Scripts that build animated scenes:
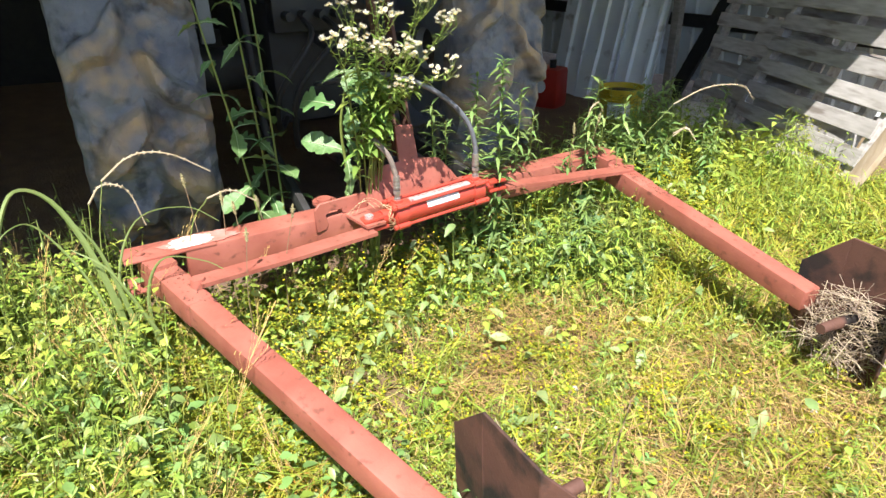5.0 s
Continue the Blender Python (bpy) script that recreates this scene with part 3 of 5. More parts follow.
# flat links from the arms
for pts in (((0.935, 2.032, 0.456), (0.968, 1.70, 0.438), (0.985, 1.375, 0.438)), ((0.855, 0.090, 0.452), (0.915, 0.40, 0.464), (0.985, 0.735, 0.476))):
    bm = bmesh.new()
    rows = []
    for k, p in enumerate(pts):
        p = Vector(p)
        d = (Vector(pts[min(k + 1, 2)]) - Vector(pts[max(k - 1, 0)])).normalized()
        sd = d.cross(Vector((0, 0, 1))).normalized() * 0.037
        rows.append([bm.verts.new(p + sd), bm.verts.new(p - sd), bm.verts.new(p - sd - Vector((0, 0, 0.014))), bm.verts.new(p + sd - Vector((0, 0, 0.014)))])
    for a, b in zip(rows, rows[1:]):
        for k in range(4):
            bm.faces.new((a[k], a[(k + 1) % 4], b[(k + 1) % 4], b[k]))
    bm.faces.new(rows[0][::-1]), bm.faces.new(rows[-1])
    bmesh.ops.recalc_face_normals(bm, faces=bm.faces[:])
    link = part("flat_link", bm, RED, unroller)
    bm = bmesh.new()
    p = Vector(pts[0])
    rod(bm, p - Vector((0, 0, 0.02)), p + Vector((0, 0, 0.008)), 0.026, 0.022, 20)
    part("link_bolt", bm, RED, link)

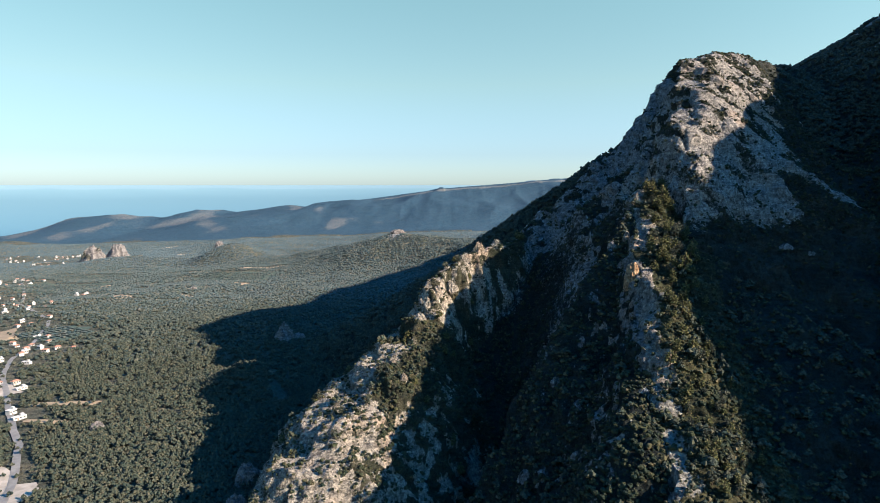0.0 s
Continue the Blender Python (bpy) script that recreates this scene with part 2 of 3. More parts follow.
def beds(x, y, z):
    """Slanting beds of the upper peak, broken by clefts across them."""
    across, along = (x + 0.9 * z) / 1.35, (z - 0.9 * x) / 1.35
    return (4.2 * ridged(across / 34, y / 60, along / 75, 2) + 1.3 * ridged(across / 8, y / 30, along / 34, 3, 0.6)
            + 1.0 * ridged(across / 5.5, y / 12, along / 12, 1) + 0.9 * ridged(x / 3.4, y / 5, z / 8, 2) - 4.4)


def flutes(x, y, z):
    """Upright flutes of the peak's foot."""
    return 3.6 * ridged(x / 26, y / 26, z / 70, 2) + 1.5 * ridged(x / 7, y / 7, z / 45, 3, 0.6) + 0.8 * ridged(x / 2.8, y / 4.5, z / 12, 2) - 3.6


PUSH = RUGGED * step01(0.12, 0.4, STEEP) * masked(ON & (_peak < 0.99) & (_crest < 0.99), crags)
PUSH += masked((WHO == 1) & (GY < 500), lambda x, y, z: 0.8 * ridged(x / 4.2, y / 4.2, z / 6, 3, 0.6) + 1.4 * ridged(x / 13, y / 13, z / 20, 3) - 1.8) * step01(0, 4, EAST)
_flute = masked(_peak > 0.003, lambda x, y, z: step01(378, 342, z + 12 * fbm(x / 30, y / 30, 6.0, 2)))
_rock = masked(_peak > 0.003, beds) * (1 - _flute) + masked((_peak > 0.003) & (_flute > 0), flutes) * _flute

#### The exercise
Copy each line of the listing that holds the word "recreates".

#### Task output
Continue the Blender Python (bpy) script that recreates this scene with part 3 of 5. More parts follow.
Continue the Blender Python (bpy) script that recreates this scene with part 2 of 3. More parts follow.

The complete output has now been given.